Waikato / moa

MOA is an open source framework for Big Data stream mining. It includes a collection of machine learning algorithms (classification, regression, clustering, outlier detection, concept drift detection and recommender systems) and tools for evaluation.
http://moa.cms.waikato.ac.nz/
GNU General Public License v3.0
610 stars 353 forks source link

Added new ability to automate generate multiple ARFF files and evaluate a learner on each #115

Closed richard-moulton closed 6 years ago

richard-moulton commented 6 years ago

I have written a new task, WriteMultipleStreamsToARFF, which automates multiple WriteStreamToARFFFile tasks. It allows multiple streams to be generated by selecting a stream generator and passing it a series of different seed values to the generator's random processes. The resulting streams are then saved in separate ARFF files.

I have also written a new task, EvaluateMultipleClusterings, which automates multiple EvaluateClustering tasks. Given a sequence of of ARFF files generated using WriteMultipleStreamsToARFF, it properly calls EvaluateClustering for given learner on each ARFF file. The resulting evaluations are then saved in separate CSV files. It is analogous to the RunStreamTasks task, which automates classifier tasks using different classifier parameters.

In the process of writing these tasks I discovered and addressed two issues:

113 - Replaced the measureCollectionType framework with flagOptions and a boolean array to track choices.
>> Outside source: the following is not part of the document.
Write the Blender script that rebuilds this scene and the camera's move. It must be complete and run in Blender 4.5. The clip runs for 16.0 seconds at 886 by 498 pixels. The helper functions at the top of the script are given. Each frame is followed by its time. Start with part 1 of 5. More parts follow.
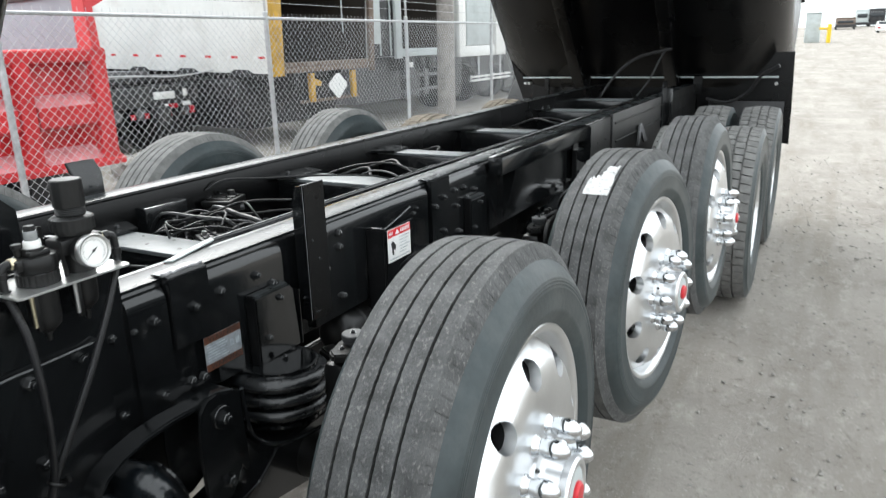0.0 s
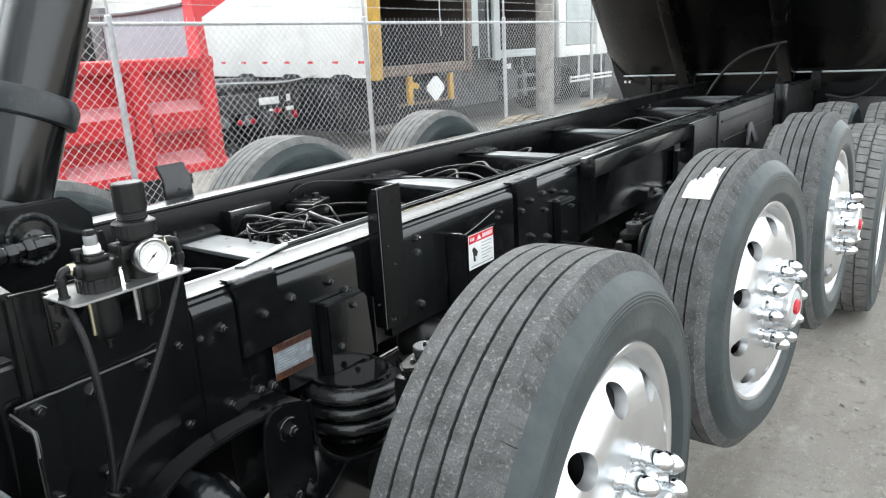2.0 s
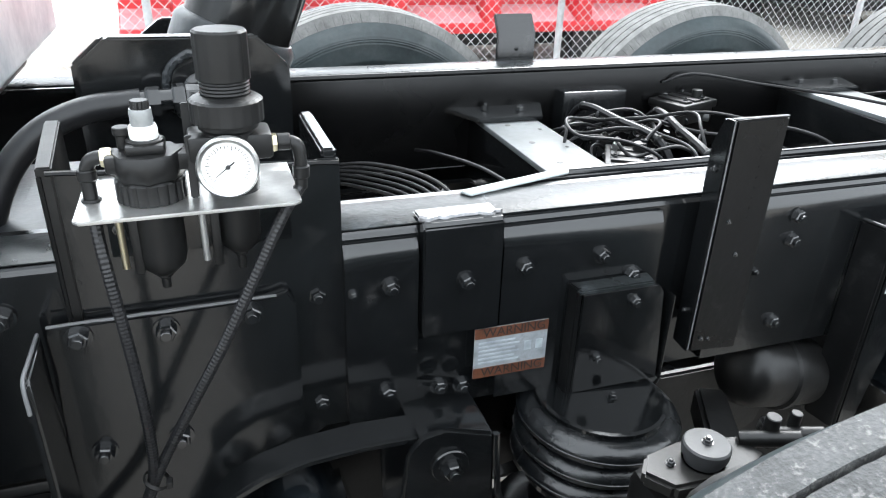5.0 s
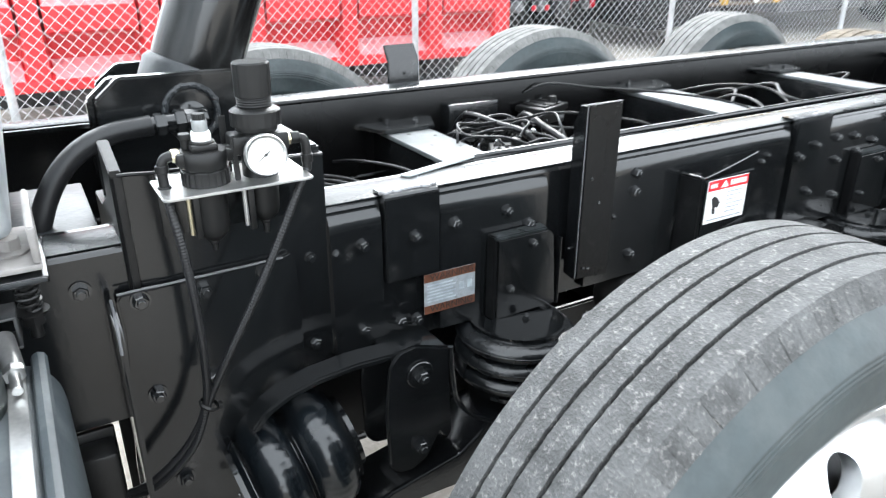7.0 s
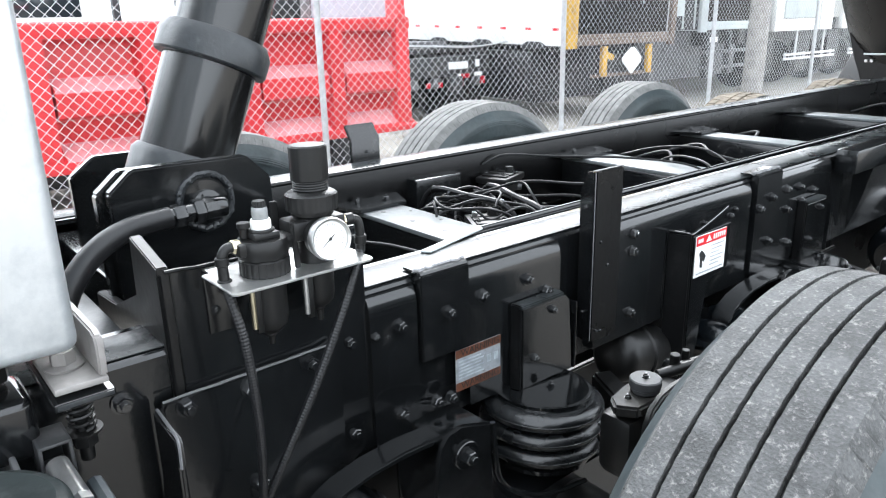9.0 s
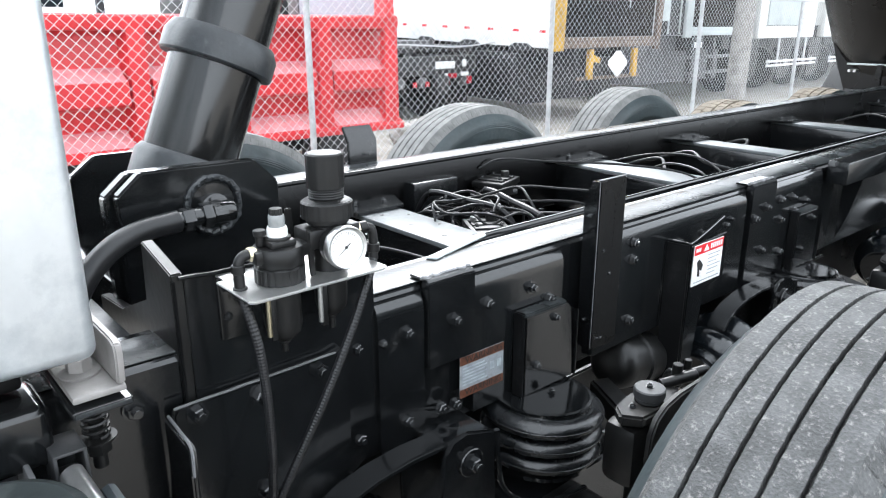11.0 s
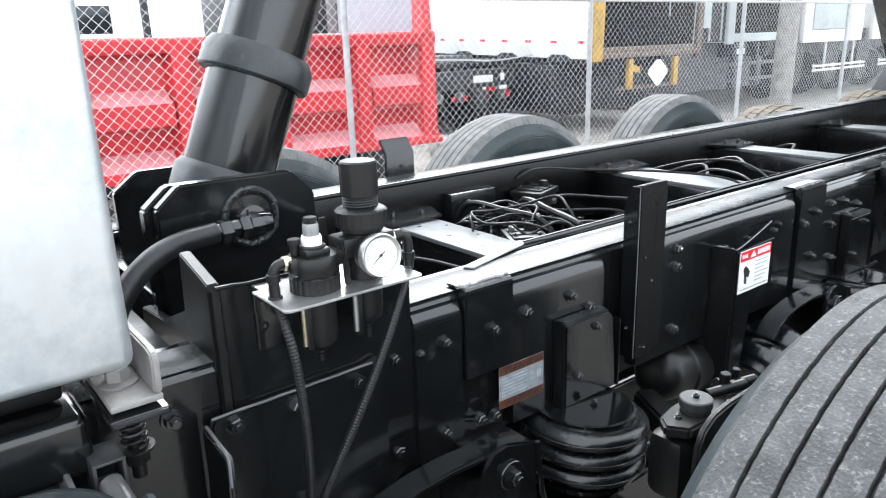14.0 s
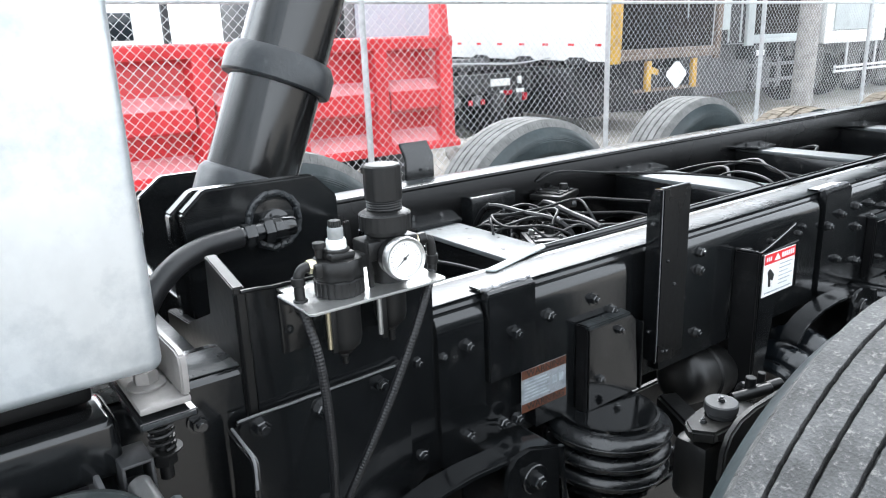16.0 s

Any of the MeasureCollections available for clustering algorithms1 can now be selected, are properly added and properly enabled for use during the EvaluateClustering task.

114 - Ensured that the BatchCmd constructor method recognizes that the argument totalInstances is set to -1 to signify no limit. If this is the case then BatchCmd sets its internal totalInstances variable to the maximum integer value.

Note 1: The OutlierPerformance and ChangeDetectionMeasures measure collections are both assessed as applicable to clustering algorithms when building the moa.gui.clustertab.ClusteringEvalPanel. Neither implements anything in their evaluateClustering method so I omitted them from being selectable for the EvaluateClustering and EvaluateMultipleClusterings tasks.